Requirements: Repeat every line of the listing below exactly, minus the pictures.

* * * *

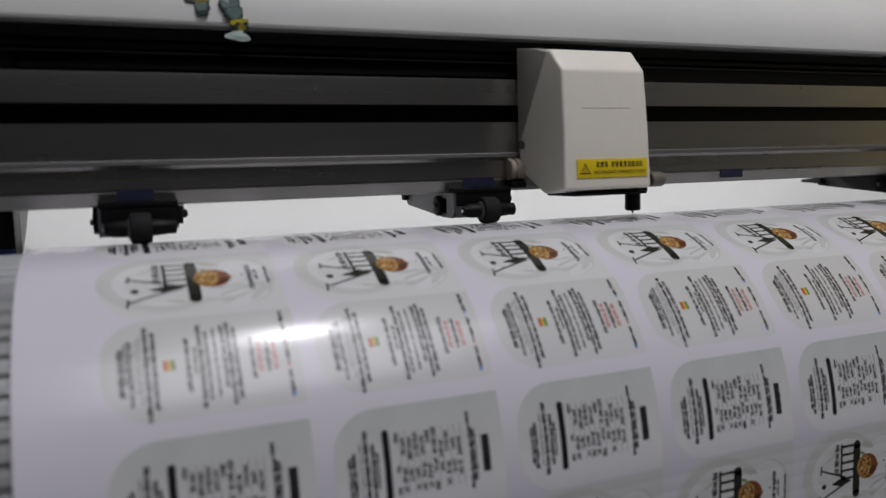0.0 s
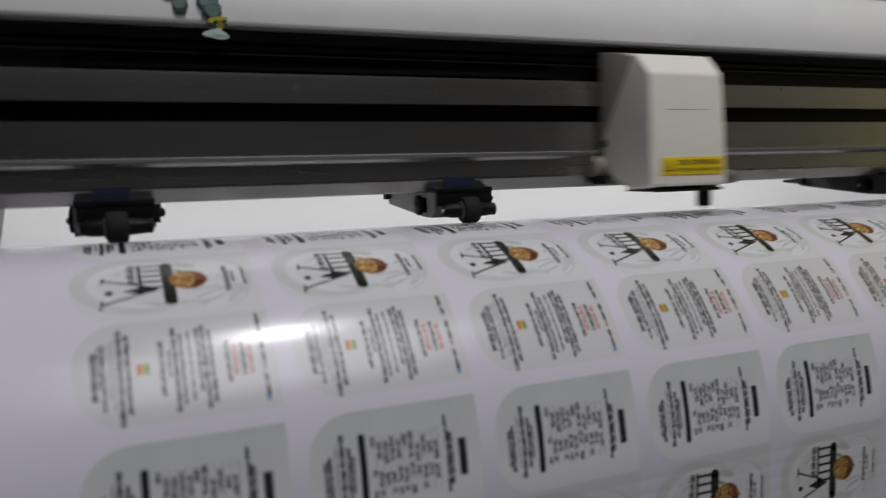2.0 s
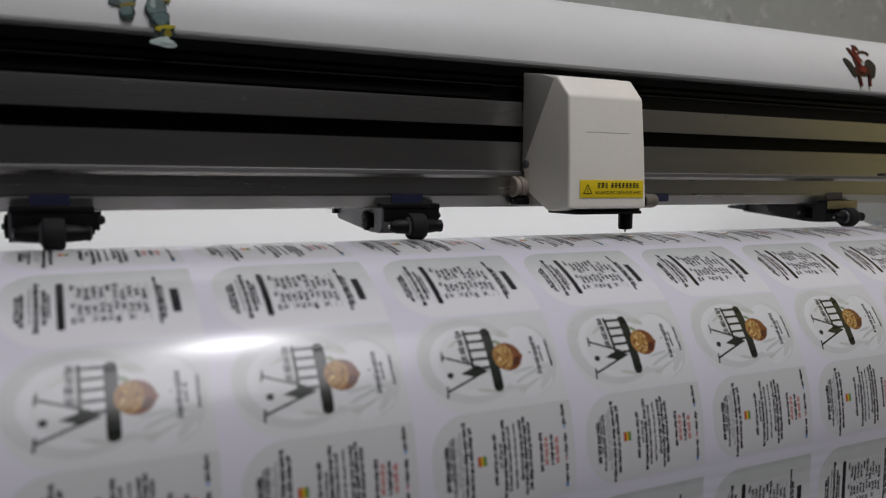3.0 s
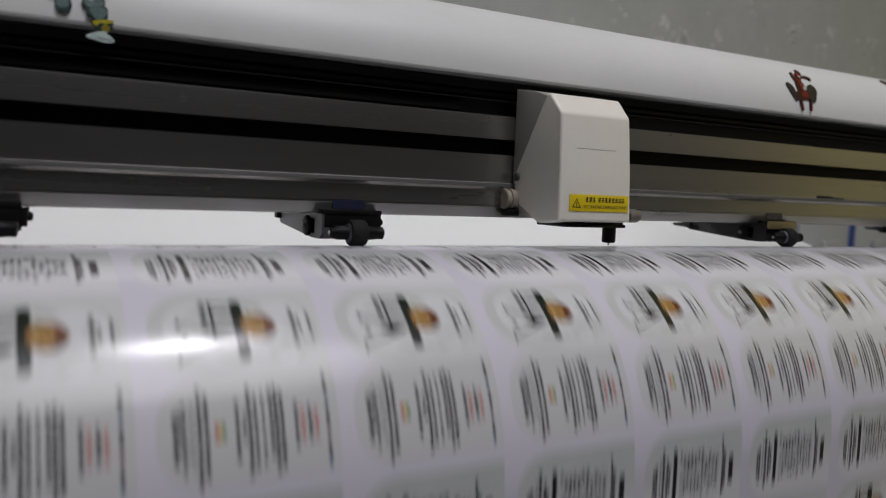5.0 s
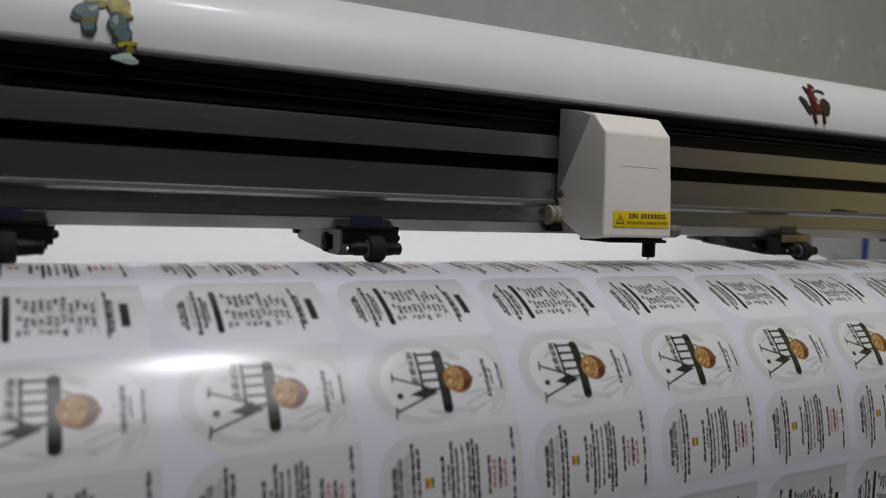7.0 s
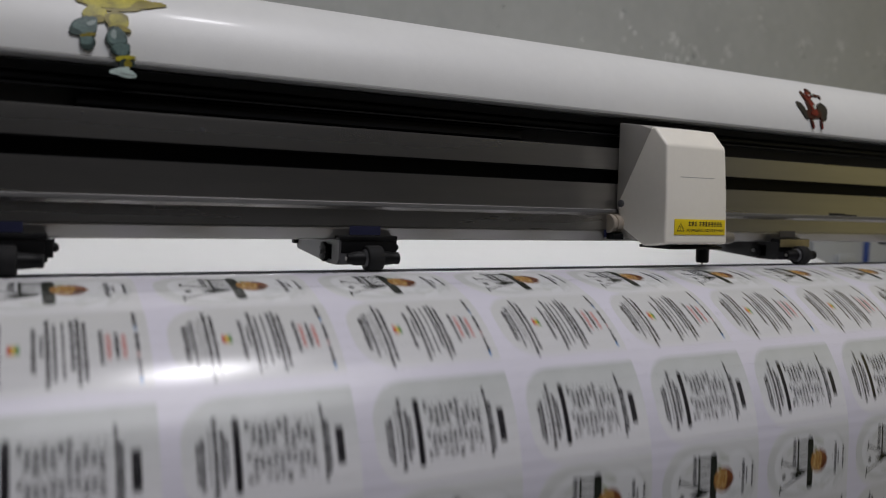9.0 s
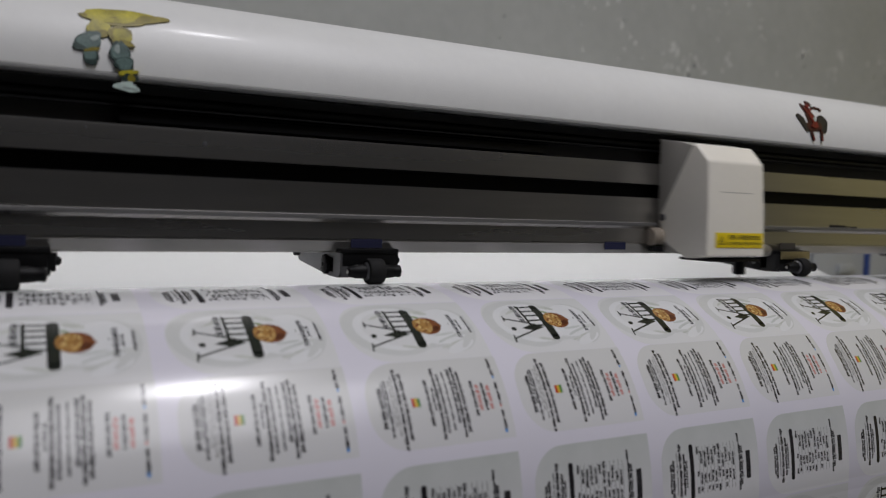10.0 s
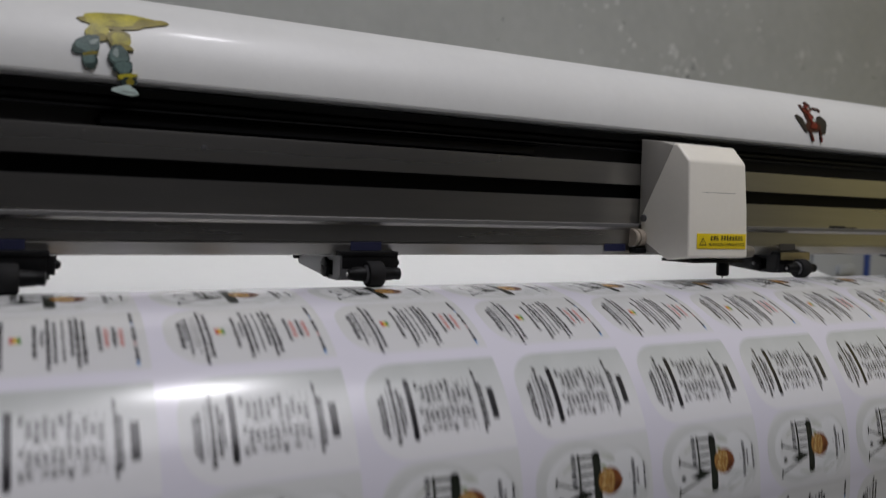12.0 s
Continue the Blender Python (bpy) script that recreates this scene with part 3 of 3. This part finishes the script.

* * * *

Answer in full:
0.0 s
2.0 s
3.0 s
5.0 s
7.0 s
9.0 s
10.0 s
12.0 s
Continue the Blender Python (bpy) script that recreates this scene with part 3 of 3. This part finishes the script.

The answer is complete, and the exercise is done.